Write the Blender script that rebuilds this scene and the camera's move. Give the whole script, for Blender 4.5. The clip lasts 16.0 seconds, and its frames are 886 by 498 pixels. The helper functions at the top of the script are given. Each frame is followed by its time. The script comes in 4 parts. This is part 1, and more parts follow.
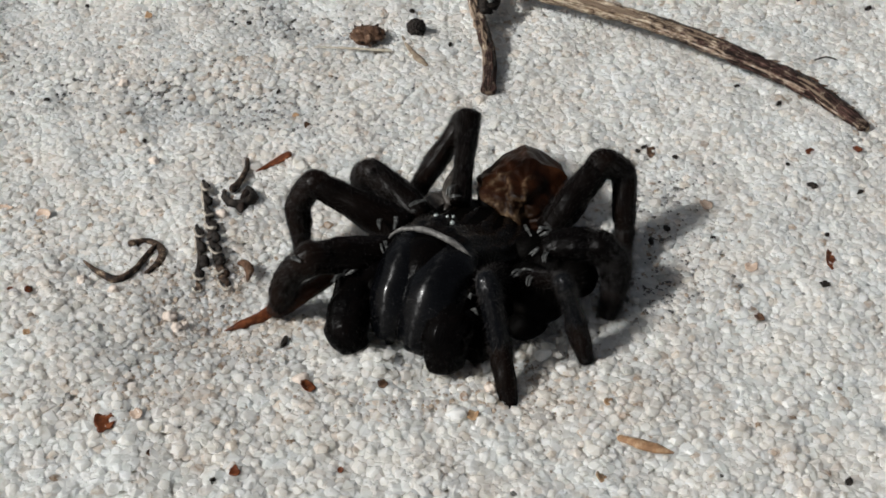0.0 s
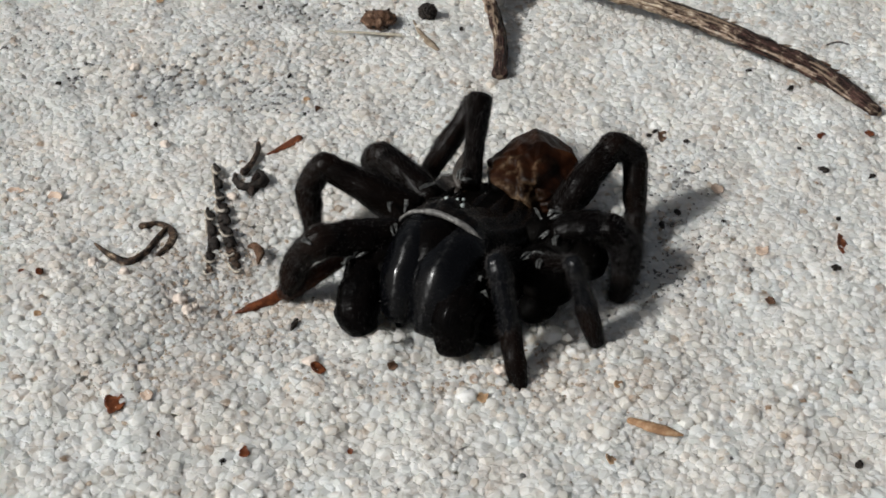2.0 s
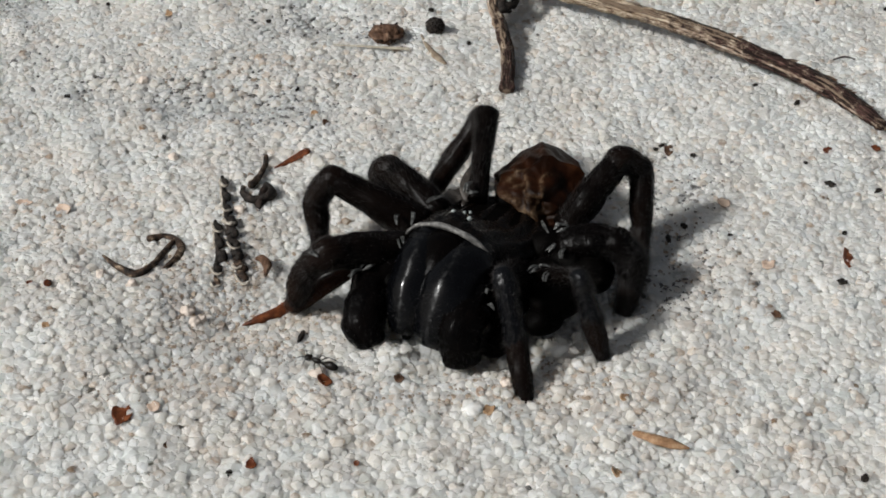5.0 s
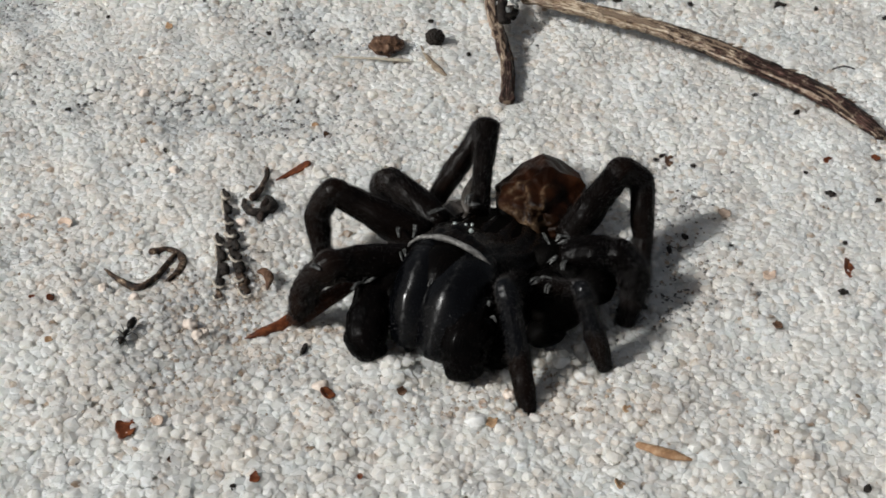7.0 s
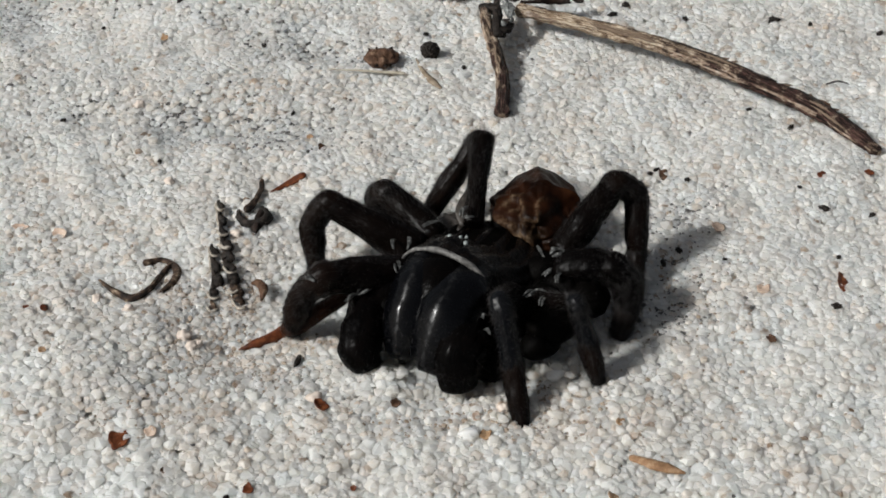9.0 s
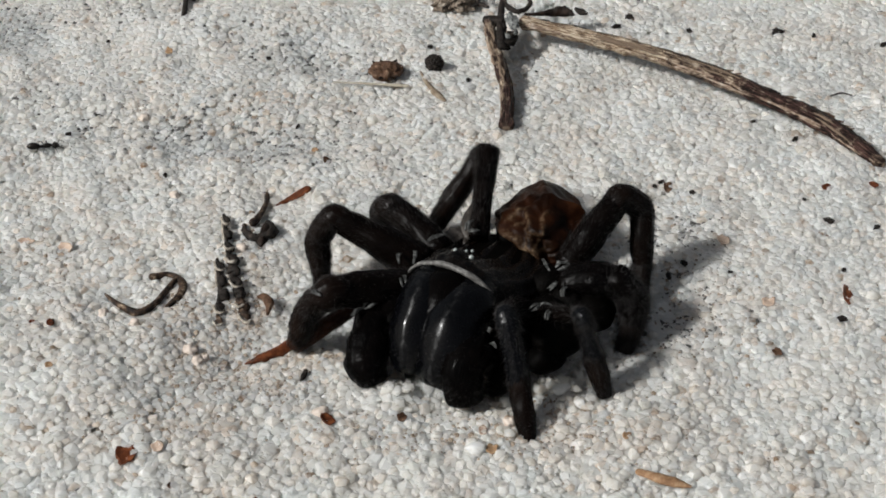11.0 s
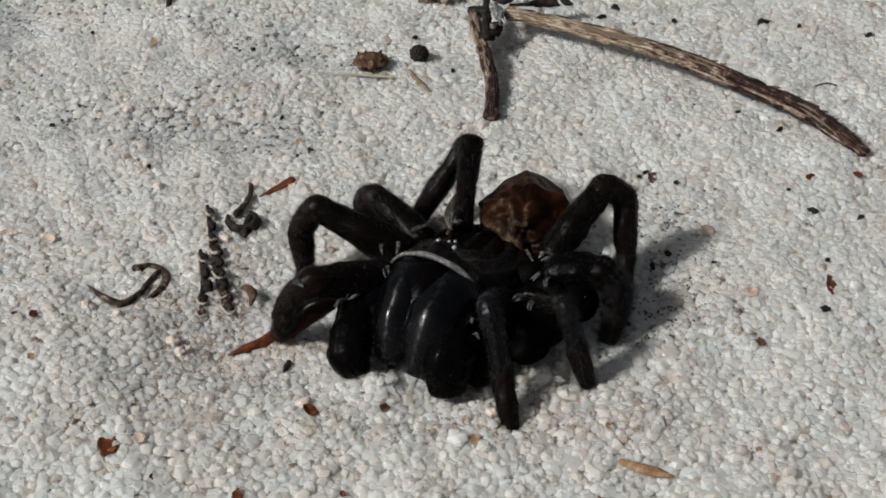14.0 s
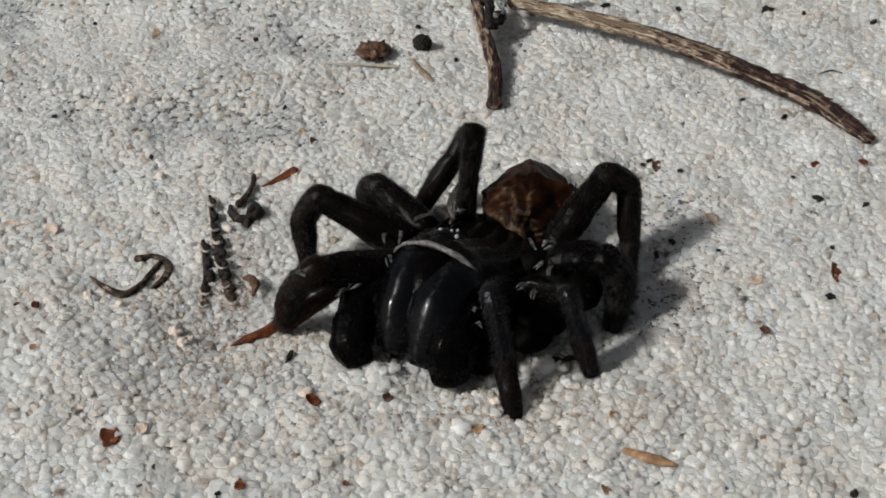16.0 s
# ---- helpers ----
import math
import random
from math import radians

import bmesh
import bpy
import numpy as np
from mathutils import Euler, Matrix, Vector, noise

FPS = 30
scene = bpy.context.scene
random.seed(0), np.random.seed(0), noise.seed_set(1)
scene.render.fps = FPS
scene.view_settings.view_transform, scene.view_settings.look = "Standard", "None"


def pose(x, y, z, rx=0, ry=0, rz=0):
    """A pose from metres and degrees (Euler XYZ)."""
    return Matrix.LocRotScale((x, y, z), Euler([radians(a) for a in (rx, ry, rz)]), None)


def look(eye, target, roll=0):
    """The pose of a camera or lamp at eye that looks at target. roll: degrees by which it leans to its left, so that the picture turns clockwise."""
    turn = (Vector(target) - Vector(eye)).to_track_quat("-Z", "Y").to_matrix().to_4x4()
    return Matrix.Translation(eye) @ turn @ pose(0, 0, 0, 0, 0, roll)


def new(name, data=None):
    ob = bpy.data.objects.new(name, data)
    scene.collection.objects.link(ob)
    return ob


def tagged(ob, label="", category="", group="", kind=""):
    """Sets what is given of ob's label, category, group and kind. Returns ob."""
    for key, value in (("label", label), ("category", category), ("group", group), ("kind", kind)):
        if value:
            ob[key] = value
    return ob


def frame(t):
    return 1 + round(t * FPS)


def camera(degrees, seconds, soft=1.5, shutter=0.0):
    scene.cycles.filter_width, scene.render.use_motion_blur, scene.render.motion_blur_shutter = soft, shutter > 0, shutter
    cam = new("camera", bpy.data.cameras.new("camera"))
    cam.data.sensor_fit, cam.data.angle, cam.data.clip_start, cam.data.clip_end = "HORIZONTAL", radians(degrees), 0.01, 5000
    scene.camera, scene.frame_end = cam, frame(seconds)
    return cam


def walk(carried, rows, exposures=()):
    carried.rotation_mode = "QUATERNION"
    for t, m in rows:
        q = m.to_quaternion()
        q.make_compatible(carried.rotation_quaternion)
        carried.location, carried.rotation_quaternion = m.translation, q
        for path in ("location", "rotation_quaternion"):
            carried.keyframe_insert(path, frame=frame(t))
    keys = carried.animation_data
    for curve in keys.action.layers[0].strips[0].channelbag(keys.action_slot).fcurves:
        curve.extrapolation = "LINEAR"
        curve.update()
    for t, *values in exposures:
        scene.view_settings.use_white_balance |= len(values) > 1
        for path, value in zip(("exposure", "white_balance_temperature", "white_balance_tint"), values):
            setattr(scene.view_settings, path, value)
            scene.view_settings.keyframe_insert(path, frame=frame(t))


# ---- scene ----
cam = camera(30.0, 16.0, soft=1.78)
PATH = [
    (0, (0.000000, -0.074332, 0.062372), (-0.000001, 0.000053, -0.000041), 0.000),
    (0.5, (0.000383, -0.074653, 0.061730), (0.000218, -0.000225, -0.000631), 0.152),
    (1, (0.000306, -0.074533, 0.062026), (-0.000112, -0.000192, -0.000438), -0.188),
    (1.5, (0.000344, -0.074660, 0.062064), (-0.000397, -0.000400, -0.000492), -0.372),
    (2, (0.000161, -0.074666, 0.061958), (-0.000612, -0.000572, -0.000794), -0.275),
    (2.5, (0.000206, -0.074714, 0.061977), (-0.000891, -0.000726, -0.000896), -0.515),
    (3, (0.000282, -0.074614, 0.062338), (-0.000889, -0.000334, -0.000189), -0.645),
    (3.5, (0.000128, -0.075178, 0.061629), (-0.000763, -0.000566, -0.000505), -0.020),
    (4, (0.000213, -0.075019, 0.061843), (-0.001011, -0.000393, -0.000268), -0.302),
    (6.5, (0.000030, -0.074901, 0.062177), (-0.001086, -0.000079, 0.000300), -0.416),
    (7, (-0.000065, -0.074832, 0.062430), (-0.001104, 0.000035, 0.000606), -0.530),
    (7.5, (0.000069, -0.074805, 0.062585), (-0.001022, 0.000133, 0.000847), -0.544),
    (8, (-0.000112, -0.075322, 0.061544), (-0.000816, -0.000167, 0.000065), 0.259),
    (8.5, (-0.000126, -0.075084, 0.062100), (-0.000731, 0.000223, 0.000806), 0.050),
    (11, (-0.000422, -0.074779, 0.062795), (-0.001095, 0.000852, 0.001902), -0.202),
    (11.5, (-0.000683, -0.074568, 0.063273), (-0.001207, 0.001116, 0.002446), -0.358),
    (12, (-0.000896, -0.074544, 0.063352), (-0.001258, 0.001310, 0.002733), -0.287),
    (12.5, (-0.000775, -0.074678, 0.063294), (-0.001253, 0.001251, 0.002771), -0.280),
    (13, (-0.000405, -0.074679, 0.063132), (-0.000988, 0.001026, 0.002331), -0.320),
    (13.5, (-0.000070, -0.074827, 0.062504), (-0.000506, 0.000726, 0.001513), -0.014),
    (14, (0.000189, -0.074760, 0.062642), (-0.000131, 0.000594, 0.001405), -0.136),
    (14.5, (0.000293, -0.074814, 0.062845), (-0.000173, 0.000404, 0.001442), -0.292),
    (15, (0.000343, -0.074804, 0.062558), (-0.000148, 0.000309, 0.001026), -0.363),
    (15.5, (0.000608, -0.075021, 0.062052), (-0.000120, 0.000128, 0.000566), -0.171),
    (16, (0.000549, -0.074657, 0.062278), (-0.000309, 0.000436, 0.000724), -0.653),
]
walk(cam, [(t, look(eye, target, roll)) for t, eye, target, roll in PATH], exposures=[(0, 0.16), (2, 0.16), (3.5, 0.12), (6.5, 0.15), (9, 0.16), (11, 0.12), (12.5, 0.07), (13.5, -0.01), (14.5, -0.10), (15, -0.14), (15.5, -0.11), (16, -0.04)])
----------
**Objective**
Every line above should be returned exactly; the pictures stay out.

**Answer to this task**
Write the Blender script that rebuilds this scene and the camera's move. Give the whole script, for Blender 4.5. The clip lasts 16.0 seconds, and its frames are 886 by 498 pixels. The helper functions at the top of the script are given. Each frame is followed by its time. The script comes in 4 parts. This is part 1, and more parts follow.
0.0 s
2.0 s
5.0 s
7.0 s
9.0 s
11.0 s
14.0 s
16.0 s
# ---- helpers ----
import math
import random
from math import radians

import bmesh
import bpy
import numpy as np
from mathutils import Euler, Matrix, Vector, noise

FPS = 30
scene = bpy.context.scene
random.seed(0), np.random.seed(0), noise.seed_set(1)
scene.render.fps = FPS
scene.view_settings.view_transform, scene.view_settings.look = "Standard", "None"


def pose(x, y, z, rx=0, ry=0, rz=0):
    """A pose from metres and degrees (Euler XYZ)."""
    return Matrix.LocRotScale((x, y, z), Euler([radians(a) for a in (rx, ry, rz)]), None)


def look(eye, target, roll=0):
    """The pose of a camera or lamp at eye that looks at target. roll: degrees by which it leans to its left, so that the picture turns clockwise."""
    turn = (Vector(target) - Vector(eye)).to_track_quat("-Z", "Y").to_matrix().to_4x4()
    return Matrix.Translation(eye) @ turn @ pose(0, 0, 0, 0, 0, roll)


def new(name, data=None):
    ob = bpy.data.objects.new(name, data)
    scene.collection.objects.link(ob)
    return ob


def tagged(ob, label="", category="", group="", kind=""):
    """Sets what is given of ob's label, category, group and kind. Returns ob."""
    for key, value in (("label", label), ("category", category), ("group", group), ("kind", kind)):
        if value:
            ob[key] = value
    return ob


def frame(t):
    return 1 + round(t * FPS)


def camera(degrees, seconds, soft=1.5, shutter=0.0):
    scene.cycles.filter_width, scene.render.use_motion_blur, scene.render.motion_blur_shutter = soft, shutter > 0, shutter
    cam = new("camera", bpy.data.cameras.new("camera"))
    cam.data.sensor_fit, cam.data.angle, cam.data.clip_start, cam.data.clip_end = "HORIZONTAL", radians(degrees), 0.01, 5000
    scene.camera, scene.frame_end = cam, frame(seconds)
    return cam


def walk(carried, rows, exposures=()):
    carried.rotation_mode = "QUATERNION"
    for t, m in rows:
        q = m.to_quaternion()
        q.make_compatible(carried.rotation_quaternion)
        carried.location, carried.rotation_quaternion = m.translation, q
        for path in ("location", "rotation_quaternion"):
            carried.keyframe_insert(path, frame=frame(t))
    keys = carried.animation_data
    for curve in keys.action.layers[0].strips[0].channelbag(keys.action_slot).fcurves:
        curve.extrapolation = "LINEAR"
        curve.update()
    for t, *values in exposures:
        scene.view_settings.use_white_balance |= len(values) > 1
        for path, value in zip(("exposure", "white_balance_temperature", "white_balance_tint"), values):
            setattr(scene.view_settings, path, value)
            scene.view_settings.keyframe_insert(path, frame=frame(t))


# ---- scene ----
cam = camera(30.0, 16.0, soft=1.78)
PATH = [
    (0, (0.000000, -0.074332, 0.062372), (-0.000001, 0.000053, -0.000041), 0.000),
    (0.5, (0.000383, -0.074653, 0.061730), (0.000218, -0.000225, -0.000631), 0.152),
    (1, (0.000306, -0.074533, 0.062026), (-0.000112, -0.000192, -0.000438), -0.188),
    (1.5, (0.000344, -0.074660, 0.062064), (-0.000397, -0.000400, -0.000492), -0.372),
    (2, (0.000161, -0.074666, 0.061958), (-0.000612, -0.000572, -0.000794), -0.275),
    (2.5, (0.000206, -0.074714, 0.061977), (-0.000891, -0.000726, -0.000896), -0.515),
    (3, (0.000282, -0.074614, 0.062338), (-0.000889, -0.000334, -0.000189), -0.645),
    (3.5, (0.000128, -0.075178, 0.061629), (-0.000763, -0.000566, -0.000505), -0.020),
    (4, (0.000213, -0.075019, 0.061843), (-0.001011, -0.000393, -0.000268), -0.302),
    (6.5, (0.000030, -0.074901, 0.062177), (-0.001086, -0.000079, 0.000300), -0.416),
    (7, (-0.000065, -0.074832, 0.062430), (-0.001104, 0.000035, 0.000606), -0.530),
    (7.5, (0.000069, -0.074805, 0.062585), (-0.001022, 0.000133, 0.000847), -0.544),
    (8, (-0.000112, -0.075322, 0.061544), (-0.000816, -0.000167, 0.000065), 0.259),
    (8.5, (-0.000126, -0.075084, 0.062100), (-0.000731, 0.000223, 0.000806), 0.050),
    (11, (-0.000422, -0.074779, 0.062795), (-0.001095, 0.000852, 0.001902), -0.202),
    (11.5, (-0.000683, -0.074568, 0.063273), (-0.001207, 0.001116, 0.002446), -0.358),
    (12, (-0.000896, -0.074544, 0.063352), (-0.001258, 0.001310, 0.002733), -0.287),
    (12.5, (-0.000775, -0.074678, 0.063294), (-0.001253, 0.001251, 0.002771), -0.280),
    (13, (-0.000405, -0.074679, 0.063132), (-0.000988, 0.001026, 0.002331), -0.320),
    (13.5, (-0.000070, -0.074827, 0.062504), (-0.000506, 0.000726, 0.001513), -0.014),
    (14, (0.000189, -0.074760, 0.062642), (-0.000131, 0.000594, 0.001405), -0.136),
    (14.5, (0.000293, -0.074814, 0.062845), (-0.000173, 0.000404, 0.001442), -0.292),
    (15, (0.000343, -0.074804, 0.062558), (-0.000148, 0.000309, 0.001026), -0.363),
    (15.5, (0.000608, -0.075021, 0.062052), (-0.000120, 0.000128, 0.000566), -0.171),
    (16, (0.000549, -0.074657, 0.062278), (-0.000309, 0.000436, 0.000724), -0.653),
]
walk(cam, [(t, look(eye, target, roll)) for t, eye, target, roll in PATH], exposures=[(0, 0.16), (2, 0.16), (3.5, 0.12), (6.5, 0.15), (9, 0.16), (11, 0.12), (12.5, 0.07), (13.5, -0.01), (14.5, -0.10), (15, -0.14), (15.5, -0.11), (16, -0.04)])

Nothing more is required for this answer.